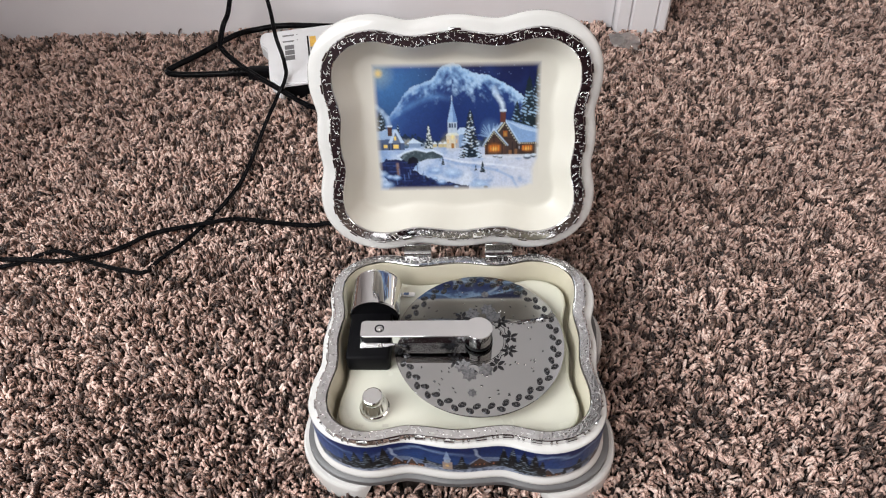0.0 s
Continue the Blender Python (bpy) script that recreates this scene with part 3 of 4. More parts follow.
    c.rect(396, 398, 412, 425, (186, 130, 70))
    c.stroke([(404, 160), (404, 182)], 2.5, (224, 232, 242))
    # lit trees
    c.fir(278, 298, 428, 27, (44, 62, 70), (220, 226, 230), 34, 0.7)
    c.fir(498, 236, 480, 70, (24, 44, 60), (204, 218, 236), 26, 0.75)
    c.blob(600, 330, 60, 66, (128, 160, 204), 0.5, 0.8)
    for k in range(34):
        a = c.rng.uniform(3.3, 6.1)
        r = c.rng.uniform(40, 82)
        c.stroke([(606, 372), (606 + r * math.cos(a), 372 + r * math.sin(a))], 2.2, (168, 194, 224), 0.6)
    # large firs behind the house
    c.fir(740, 195, 332, 46, (26, 48, 58), (170, 196, 222), 0, 0.55)
    c.fir(800, 78, 332, 66, (24, 46, 56), (176, 202, 226), 0, 0.6)
    c.fir(850, 30, 335, 76, (24, 44, 54), (182, 206, 228), 0, 0.6)
    # timbered house
    c.poly([(655, 300), (676, 280), (770, 306), (858, 332), (860, 405), (760, 408), (712, 350)], (150, 178, 216))
    c.poly([(690, 292), (770, 312), (850, 336), (850, 352), (760, 330)], (192, 210, 234))
    c.rect(758, 400, 850, 470, (74, 56, 54))
    c.poly([(640, 330), (678, 288), (752, 400), (760, 470), (640, 470)], (84, 66, 62))
    c.poly([(572, 410), (622, 330), (690, 410), (690, 470), (576, 470)], (92, 68, 60))
    for a, b in (((600, 372), (650, 372)), ((576, 402), (690, 402)), ((650, 330), (708, 330)), ((664, 380), (740, 380)), ((622, 340), (622, 400)), ((678, 296), (678, 340)), ((590, 390), (612, 350)), ((656, 390), (634, 350))):
        c.stroke([a, b], 3.2, (52, 36, 36))
    c.stroke([(566, 414), (622, 330), (694, 412)], 5, (196, 214, 236))
    c.stroke([(636, 332), (678, 282), (756, 402)], 5, (196, 214, 236))
    for a, b in (((572, 416), (622, 345)), ((622, 345), (684, 412)), ((646, 340), (678, 299)), ((678, 299), (746, 402))):
        c.stroke([a, b], 6, (44, 32, 34))
        for k in range(9):
            s = k / 8
            c.blob(a[0] + (b[0] - a[0]) * s, a[1] + (b[1] - a[1]) * s, 4.2, 4.2, (252, 244, 214), 1, 0.6)
    for x0 in range(764, 850, 11):
        c.blob(x0, 404, 4, 4, (252, 240, 206), 1, 0.6)
    c.blob(624, 428, 54, 34, (240, 150, 60), 0.6, 0.9)
    c.blob(800, 430, 40, 26, (240, 150, 60), 0.5, 0.9)
    for x0, y0, x1, y1 in ((600, 414, 652, 444), (670, 340, 692, 368), (772, 416, 824, 442)):
        c.rect(x0, y0, x1, y1, (216, 126, 50))
        c.blob((x0 + x1) / 2, (y0 + y1) / 2 + 3, (x1 - x0) * 0.5, (y1 - y0) * 0.5, (255, 206, 118), 1, 0.9)
        for k in (0.25, 0.5, 0.75):
            c.rect(x0 + (x1 - x0) * k - 1.6, y0, x0 + (x1 - x0) * k + 1.6, y1, (96, 62, 44))
    for x0 in (582, 664, 716, 740, 832):
        c.rect(x0, 396, x0 + 6, 470, (48, 38, 42))
    for x0, y0 in ((700, 440), (730, 432)):
        c.rect(x0, y0, x0 + 16, 470, (150, 110, 80))
    c.rect(654, 238, 684, 296, (112, 66, 58))
    c.rect(651, 232, 687, 243, (220, 228, 238))
    c.stroke([(668, 230), (664, 205), (650, 182), (634, 160), (622, 128)], 15, (206, 220, 238), 0.6)
    c.stroke([(668, 228), (660, 196), (640, 165)], 7, (232, 238, 246), 0.7)
    # banks, bushes and bridge
    c.lay(((Y > 462) & (Y < 480) & (X > 560)) * 0.85, (226, 226, 234))
    for x0, y0, r in ((655, 474, 17), (800, 476, 26), (835, 470, 20), (628, 470, 14)):
        c.blob(x0, y0, r, r * 0.6, (70, 84, 104), 1, 0.4)
        c.blob(x0, y0 - r * 0.25, r, r * 0.42, (224, 230, 240), 1, 0.5)
    river = [(4, 505), (50, 478), (190, 482), (215, 505), (185, 535), (235, 566), (310, 592), (390, 606), (490, 630), (490, 650), (45, 650), (60, 610), (20, 560)]
    wet = c.poly(river, (28, 42, 92), 1, 22)
    rip = c.noise(7, 2, 5)
    c.lay(wet * np.clip((rip - 0.60) * 5, 0, 1) * 0.55, (84, 112, 168))
    c.lay(wet * np.clip((c.noise(9, 2, 0.6) - 0.6) * 5, 0, 1) * np.clip((X - 60) / 80, 0, 1), (14, 22, 52))
    c.stroke([(104, 505), (108, 560)], 9, (206, 160, 120), 0.45)
    for k in range(16):
        x0, y0 = c.rng.uniform(40, 250), c.rng.uniform(505, 600)
        c.stroke([(x0, y0), (x0 + 2, y0 + c.rng.uniform(10, 34))], 3, (120, 146, 196) if k % 2 else (12, 20, 48), 0.6)
    c.poly([(120, 470), (150, 446), (205, 432), (262, 446), (300, 440), (345, 462), (352, 480), (300, 476), (262, 482), (235, 492), (150, 492)], (74, 88, 96), 1, 6)
    c.lay(((np.abs(X - 230) < 110) & (Y > 436) & (Y < 490)) * np.clip((n3 - 0.52) * 5, 0, 1) * 0.6, (140, 152, 158))
    c.stroke([(110, 462), (150, 442), (205, 428), (262, 440), (300, 434), (350, 458)], 6, (222, 230, 242))
    c.poly([(158, 505), (166, 476), (190, 466), (214, 478), (220, 500)], (12, 18, 40))
    for x0, y0, r in ((60, 575, 26), (95, 580, 30), (40, 620, 48), (18, 560, 40), (340, 605, 30), (305, 585, 20), (420, 632, 16), (545, 625, 60), (575, 640, 34), (310, 545, 40), (400, 560, 60)):
        c.blob(x0, y0, r * 1.15, r * 0.62, (120, 156, 206), 0.9, 0.7)
        c.blob(x0 - 1, y0 - r * 0.13, r * 0.9, r * 0.44, (206, 222, 242), 0.95, 0.9)
    c.blob(580, 636, 16, 10, (50, 64, 92), 0.9, 0.5)
    c.stroke([(345, 480), (420, 505), (520, 520), (640, 545), (720, 585), (750, 640)], 9, (144, 174, 218), 0.5)
    c.stroke([(360, 476), (450, 496), (560, 508), (680, 520), (780, 540)], 6, (238, 238, 244), 0.7)
    c.fir(350, 472, 514, 12)
    c.fir(562, 496, 556, 20)
    c.fir(526, 515, 545, 9)
    for k in range(8):
        c.rect(645 + k * 10, 476, 648 + k * 10, 492, (216, 214, 222))
    # vignette out to the cream ground
    m = np.minimum.reduce([X, c.w - X, Y, c.h - Y])
    right = np.clip((X - 760) / 60, 0, 1) * np.clip((Y - 480) / 60, 0, 1) * 22
    # brush grain, broad and fine
    grain = 0.5 * c.noise(9, 2) + 0.5 * c.noise(4, 1)
    c.img = 0.74 * c.img ** 1.14 * (0.80 + 0.40 * grain)[..., None] * np.array((0.92, 1.0, 1.05))
    c.lay(1 - np.clip((m - right) / 26, 0, 1) ** 0.8, M_CREAM_SRGB)
    return c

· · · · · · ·

• **Exercise aim**
Set down the material exactly, every line of it, except for the pictures.

• **Task output**
0.0 s
Continue the Blender Python (bpy) script that recreates this scene with part 3 of 4. More parts follow.
    c.rect(396, 398, 412, 425, (186, 130, 70))
    c.stroke([(404, 160), (404, 182)], 2.5, (224, 232, 242))
    # lit trees
    c.fir(278, 298, 428, 27, (44, 62, 70), (220, 226, 230), 34, 0.7)
    c.fir(498, 236, 480, 70, (24, 44, 60), (204, 218, 236), 26, 0.75)
    c.blob(600, 330, 60, 66, (128, 160, 204), 0.5, 0.8)
    for k in range(34):
        a = c.rng.uniform(3.3, 6.1)
        r = c.rng.uniform(40, 82)
        c.stroke([(606, 372), (606 + r * math.cos(a), 372 + r * math.sin(a))], 2.2, (168, 194, 224), 0.6)
    # large firs behind the house
    c.fir(740, 195, 332, 46, (26, 48, 58), (170, 196, 222), 0, 0.55)
    c.fir(800, 78, 332, 66, (24, 46, 56), (176, 202, 226), 0, 0.6)
    c.fir(850, 30, 335, 76, (24, 44, 54), (182, 206, 228), 0, 0.6)
    # timbered house
    c.poly([(655, 300), (676, 280), (770, 306), (858, 332), (860, 405), (760, 408), (712, 350)], (150, 178, 216))
    c.poly([(690, 292), (770, 312), (850, 336), (850, 352), (760, 330)], (192, 210, 234))
    c.rect(758, 400, 850, 470, (74, 56, 54))
    c.poly([(640, 330), (678, 288), (752, 400), (760, 470), (640, 470)], (84, 66, 62))
    c.poly([(572, 410), (622, 330), (690, 410), (690, 470), (576, 470)], (92, 68, 60))
    for a, b in (((600, 372), (650, 372)), ((576, 402), (690, 402)), ((650, 330), (708, 330)), ((664, 380), (740, 380)), ((622, 340), (622, 400)), ((678, 296), (678, 340)), ((590, 390), (612, 350)), ((656, 390), (634, 350))):
        c.stroke([a, b], 3.2, (52, 36, 36))
    c.stroke([(566, 414), (622, 330), (694, 412)], 5, (196, 214, 236))
    c.stroke([(636, 332), (678, 282), (756, 402)], 5, (196, 214, 236))
    for a, b in (((572, 416), (622, 345)), ((622, 345), (684, 412)), ((646, 340), (678, 299)), ((678, 299), (746, 402))):
        c.stroke([a, b], 6, (44, 32, 34))
        for k in range(9):
            s = k / 8
            c.blob(a[0] + (b[0] - a[0]) * s, a[1] + (b[1] - a[1]) * s, 4.2, 4.2, (252, 244, 214), 1, 0.6)
    for x0 in range(764, 850, 11):
        c.blob(x0, 404, 4, 4, (252, 240, 206), 1, 0.6)
    c.blob(624, 428, 54, 34, (240, 150, 60), 0.6, 0.9)
    c.blob(800, 430, 40, 26, (240, 150, 60), 0.5, 0.9)
    for x0, y0, x1, y1 in ((600, 414, 652, 444), (670, 340, 692, 368), (772, 416, 824, 442)):
        c.rect(x0, y0, x1, y1, (216, 126, 50))
        c.blob((x0 + x1) / 2, (y0 + y1) / 2 + 3, (x1 - x0) * 0.5, (y1 - y0) * 0.5, (255, 206, 118), 1, 0.9)
        for k in (0.25, 0.5, 0.75):
            c.rect(x0 + (x1 - x0) * k - 1.6, y0, x0 + (x1 - x0) * k + 1.6, y1, (96, 62, 44))
    for x0 in (582, 664, 716, 740, 832):
        c.rect(x0, 396, x0 + 6, 470, (48, 38, 42))
    for x0, y0 in ((700, 440), (730, 432)):
        c.rect(x0, y0, x0 + 16, 470, (150, 110, 80))
    c.rect(654, 238, 684, 296, (112, 66, 58))
    c.rect(651, 232, 687, 243, (220, 228, 238))
    c.stroke([(668, 230), (664, 205), (650, 182), (634, 160), (622, 128)], 15, (206, 220, 238), 0.6)
    c.stroke([(668, 228), (660, 196), (640, 165)], 7, (232, 238, 246), 0.7)
    # banks, bushes and bridge
    c.lay(((Y > 462) & (Y < 480) & (X > 560)) * 0.85, (226, 226, 234))
    for x0, y0, r in ((655, 474, 17), (800, 476, 26), (835, 470, 20), (628, 470, 14)):
        c.blob(x0, y0, r, r * 0.6, (70, 84, 104), 1, 0.4)
        c.blob(x0, y0 - r * 0.25, r, r * 0.42, (224, 230, 240), 1, 0.5)
    river = [(4, 505), (50, 478), (190, 482), (215, 505), (185, 535), (235, 566), (310, 592), (390, 606), (490, 630), (490, 650), (45, 650), (60, 610), (20, 560)]
    wet = c.poly(river, (28, 42, 92), 1, 22)
    rip = c.noise(7, 2, 5)
    c.lay(wet * np.clip((rip - 0.60) * 5, 0, 1) * 0.55, (84, 112, 168))
    c.lay(wet * np.clip((c.noise(9, 2, 0.6) - 0.6) * 5, 0, 1) * np.clip((X - 60) / 80, 0, 1), (14, 22, 52))
    c.stroke([(104, 505), (108, 560)], 9, (206, 160, 120), 0.45)
    for k in range(16):
        x0, y0 = c.rng.uniform(40, 250), c.rng.uniform(505, 600)
        c.stroke([(x0, y0), (x0 + 2, y0 + c.rng.uniform(10, 34))], 3, (120, 146, 196) if k % 2 else (12, 20, 48), 0.6)
    c.poly([(120, 470), (150, 446), (205, 432), (262, 446), (300, 440), (345, 462), (352, 480), (300, 476), (262, 482), (235, 492), (150, 492)], (74, 88, 96), 1, 6)
    c.lay(((np.abs(X - 230) < 110) & (Y > 436) & (Y < 490)) * np.clip((n3 - 0.52) * 5, 0, 1) * 0.6, (140, 152, 158))
    c.stroke([(110, 462), (150, 442), (205, 428), (262, 440), (300, 434), (350, 458)], 6, (222, 230, 242))
    c.poly([(158, 505), (166, 476), (190, 466), (214, 478), (220, 500)], (12, 18, 40))
    for x0, y0, r in ((60, 575, 26), (95, 580, 30), (40, 620, 48), (18, 560, 40), (340, 605, 30), (305, 585, 20), (420, 632, 16), (545, 625, 60), (575, 640, 34), (310, 545, 40), (400, 560, 60)):
        c.blob(x0, y0, r * 1.15, r * 0.62, (120, 156, 206), 0.9, 0.7)
        c.blob(x0 - 1, y0 - r * 0.13, r * 0.9, r * 0.44, (206, 222, 242), 0.95, 0.9)
    c.blob(580, 636, 16, 10, (50, 64, 92), 0.9, 0.5)
    c.stroke([(345, 480), (420, 505), (520, 520), (640, 545), (720, 585), (750, 640)], 9, (144, 174, 218), 0.5)
    c.stroke([(360, 476), (450, 496), (560, 508), (680, 520), (780, 540)], 6, (238, 238, 244), 0.7)
    c.fir(350, 472, 514, 12)
    c.fir(562, 496, 556, 20)
    c.fir(526, 515, 545, 9)
    for k in range(8):
        c.rect(645 + k * 10, 476, 648 + k * 10, 492, (216, 214, 222))
    # vignette out to the cream ground
    m = np.minimum.reduce([X, c.w - X, Y, c.h - Y])
    right = np.clip((X - 760) / 60, 0, 1) * np.clip((Y - 480) / 60, 0, 1) * 22
    # brush grain, broad and fine
    grain = 0.5 * c.noise(9, 2) + 0.5 * c.noise(4, 1)
    c.img = 0.74 * c.img ** 1.14 * (0.80 + 0.40 * grain)[..., None] * np.array((0.92, 1.0, 1.05))
    c.lay(1 - np.clip((m - right) / 26, 0, 1) ** 0.8, M_CREAM_SRGB)
    return c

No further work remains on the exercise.